Tüm bu üstün özelliklere rağmen tarım sektörü ve çiftçiler sürekli kan kaybediyor. Sektörde ciddi yapısal sorunlar var. Bu sorunlar, iyi niyetli de olsa basit ve palyatif tedbirlerle çözülemiyor. Sorunlara çözüm bulma, plan yapma, ürün stratejisi oluşturma, çiftçiye moral ve motivasyon sağlayacak destekleri verme, bilimsel alt yapı sağlama gibi görevler merkezi idareye ait olmakla birlikte; yerel yönetimlere düşen ciddi görevler de bulunmaktadır.

Nedir bunlar?

Bir kere kırsal yaşanır olmaktan çıkmış. Gençleri kırsalda tutmak için gerekli tek bir sosyal proje hayata geçirilememiş. Tarım ve hayvancılık alan karmaşası yaşıyor. Çok ve çeşitli ürün üretmekten ve sürekli söküp dikmekten yorulmuşlar. Özgün ürün planlaması yapılmamış. Kentli saldırısına karşı korunaksızlar. Mevcut pazarlama sisteminden rahatsızlar. Yerel yönetim hizmetleri almak ve belediyelere ulaşmakla ilgili önemli sorunları var.
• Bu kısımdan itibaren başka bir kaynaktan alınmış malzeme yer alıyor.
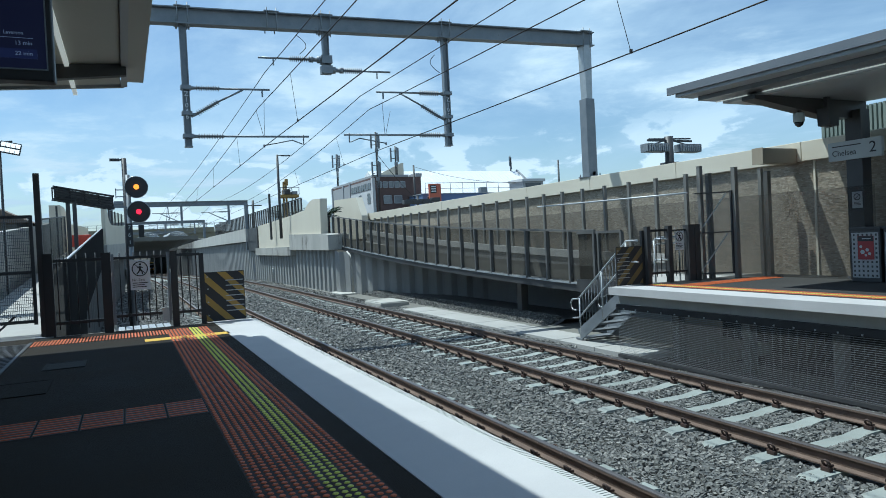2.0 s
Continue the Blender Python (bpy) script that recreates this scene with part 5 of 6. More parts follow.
def town():
    b = thing("office_building", "brown brick office block with a grey rendered wing", "building", (0, 75, 0))
    part("brick_wall", bx(26.6, 32.6, 0, 17.2, 1.5, 8.7), "brick_brown", b)
    bm = bmesh.new()
    prism(bm, [(26.6, 8.7), (26.6, 8.95), (31.0, 8.95), (31.0, 8.7)], "y", -0.1, 17.2)
    box(bm, 31.9, 32.7, -0.1, 2, 8.7, 9.1)
    part("coping", bm, "render_grey", b)
    windows_on(b, 26.9, 30.6, 0, 7.45, 8.15, 5, "window_pale")
    windows_on(b, 27.6, 30.2, 0, 5.6, 6.5, 2, "window_pale")
    part("side_wall", bx(26.5, 26.6, 0.02, 17.2, 1.5, 8.45), "render_grey", b, "grey rendered side wall")
    for y in (8.5, 11.5, 16.6):
        part("wall_pier", bx(26.38, 26.52, y, y + 0.4, 1.5, 8.75), "render_grey", b)
    part("side_base", bx(26.44, 26.5, 0.4, 8.4, 1.5, 7.15), "render_pale", b)
    w = part("window_band", bx(26.46, 26.5, 0.7, 8.2, 7.35, 8.1), "window_far", b)
    for k in range(9):
        part("mullion", bx(26.43, 26.46, 0.7 + 0.9 * k, 0.76 + 0.9 * k, 7.35, 8.1), "render_grey", w)
    for y in (0.9, 4.2):
        part("window", bx(26.4, 26.44, y, y + 1.0, 5.7, 6.9), "window_far", b)
    part("corner_pier", bx(26.4, 26.75, -0.12, 0.4, 1.5, 8.6), "render_pale", b)
    bm = bmesh.new()
    prism(bm, [(28.4, 8.9), (28.4, 9.3), (31.35, 10.7), (31.65, 10.7), (31.65, 8.9)], "y", 3, 3.2)
    part("roof_hoarding", bm, "cream", b, "pale slanting hoarding on the roof")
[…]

Yerel yönetimler, kırsalı kalkındırmanın ülkeyi kalkındırmak olduğunu hala anlayabilmiş değil.

Planlı tek bir köyümüz yok. Köylerde bulunması gereken köy meydanı, köy kahvesi, özgün ürün satış yerleri, spor alanları gibi sosyal donatı alanları oluşturulamamış. Peyzaj çalışması yapılamamış. Korunan tek bir tarihi doku bulunmuyor. Turizm potansiyeli değerlendirilememiş. Kısacası köyler cazibe alanları haline getirilememiş, şimdilik nergiz soğanı dağıtarak kırsalın sorunlarının çözüleceğini umuyoruz.

Aslında kurumlar hem bir şeyler yapıyormuş gibi yapıyor. Şehir bilboardlarında “yapılıyormuş gibi” yapılanlar paylaşılıyor. Yapılanlardan çok daha fazlası için reklam harcaması yapılıyor. Herkes bir şeyler yaptığını söylüyor.

Galiba bu ülkenin asıl sorunu mesenlik ve mesenlerin himayesine aldıklarından çok daha fazla kendi reklamını yapması.

“Galiba asıl mesele belediyelerin mesenlik merakından kaynaklanıyor” üzerine 2 yorum

  1. Anlatılan bu sebeblerden dolayı üretimde bir Hollanda’ya ulaşamıyoruz.
    Köylü nüfusumuz yüzde 10larda.
    İnşallah yapılan hatalardan ders alınıp Ülke yararına yeni projeler uygulamaya konulur.